Ça sent la fin de la récréation pour les concessionnaires auto qui résistent depuis longtemps à l’idée d’assainir leurs pratiques en ce qui concerne la vente de l’assurance de remplacement (F. P. Q. n5). Les avertissements n’ayant jamais rien donné, Québec a décidé de prendre les grands moyens pour régler l’affaire. Si tout se passe comme prévu, la loi sera modifiée pour leur interdire la vente de ce type d’assurance.

C’est passé sous le radar. Le ministre des Finances, Eric Girard, a déposé en juin un projet de loi pour modifier une série de lois touchant les services financiers. Ça inclut le courtage immobilier, les valeurs mobilières et les assurances.
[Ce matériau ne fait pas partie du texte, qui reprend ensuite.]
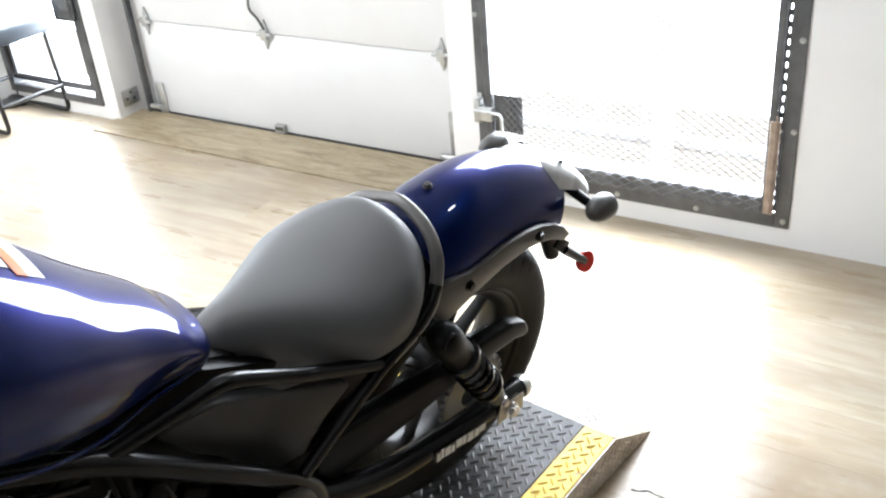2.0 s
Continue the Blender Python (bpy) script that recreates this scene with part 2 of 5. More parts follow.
grain = a.ramp(a.noise(gv, 1.7, 6, 0.58, 0.6), [(0.28, (0.315, 0.270, 0.210)), (0.48, (0.375, 0.329, 0.257)), (0.70, (0.440, 0.391, 0.307))])
streak = a.ramp(a.noise(gv, 4.5, 4, 0.55, 0.8), [(0.34, (0.86, 0.82, 0.75)), (0.62, (1, 1, 1))])
tone = a.ramp(info.outputs["Random"], [(0.0, (0.955, 0.95, 0.94)), (0.5, (1, 0.99, 0.98)), (1.0, (1.0, 0.975, 0.945))])
where = a.node("ShaderNodeNewGeometry").outputs["Position"]
stain = a.ramp(a.noise(where, 2.1, 6, 0.62), [(0.46, (1, 1, 1)), (0.62, (0.86, 0.78, 0.66)), (0.72, (0.72, 0.60, 0.46))])
tired = a.mix(0.55, a.mix(1.0, a.mix(0.8, grain, streak, "MULTIPLY"), tone, "MULTIPLY"), stain, "MULTIPLY")
# browned where the vinyl has torn, beside the lift's ramp; shade there is painted in too
apart = a.node("ShaderNodeVectorMath")
apart.operation = "DISTANCE"
apart.inputs[1].default_value = (0.92, -0.50, -0.065)
a.wire(where, apart.inputs[0])
near_by = a.node("ShaderNodeMapRange")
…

Tout cela est assez technique. Mais un paragraphe aura un impact très concret pour les consommateurs et les vendeurs d’autos qui perdront le droit de vendre l’assurance de remplacement. Ce produit, qui permet à l’assuré d’obtenir une indemnité qui ne tient pas compte de la dépréciation après un vol ou un constat de perte totale, est particulièrement lucratif.

L’an dernier, les concessionnaires du Québec ont vendu près de 64 000 assurances de remplacement à 2323 $ chacune, en moyenne, pour un total de 148 millions de dollars. Ce n’est donc pas une petite affaire. La commission de 45 % est tout aussi imposante. Les vendeurs d’autos ont ainsi empoché 67 millions, selon l’Autorité des marchés financiers (AMF). En comparaison, les courtiers d’assurance touchent 12,5 %.

La commission des vendeurs d’autos est tellement élevée que cela « est susceptible d’induire de mauvaises pratiques de vente », croit l’AMF. C’est une façon très polie de dire qu’ils ont tout intérêt à présenter le F. P. Q. n5 comme la huitième merveille du monde et à mettre de la pression sur le client pour qu’il signe sans trop lui donner de détails.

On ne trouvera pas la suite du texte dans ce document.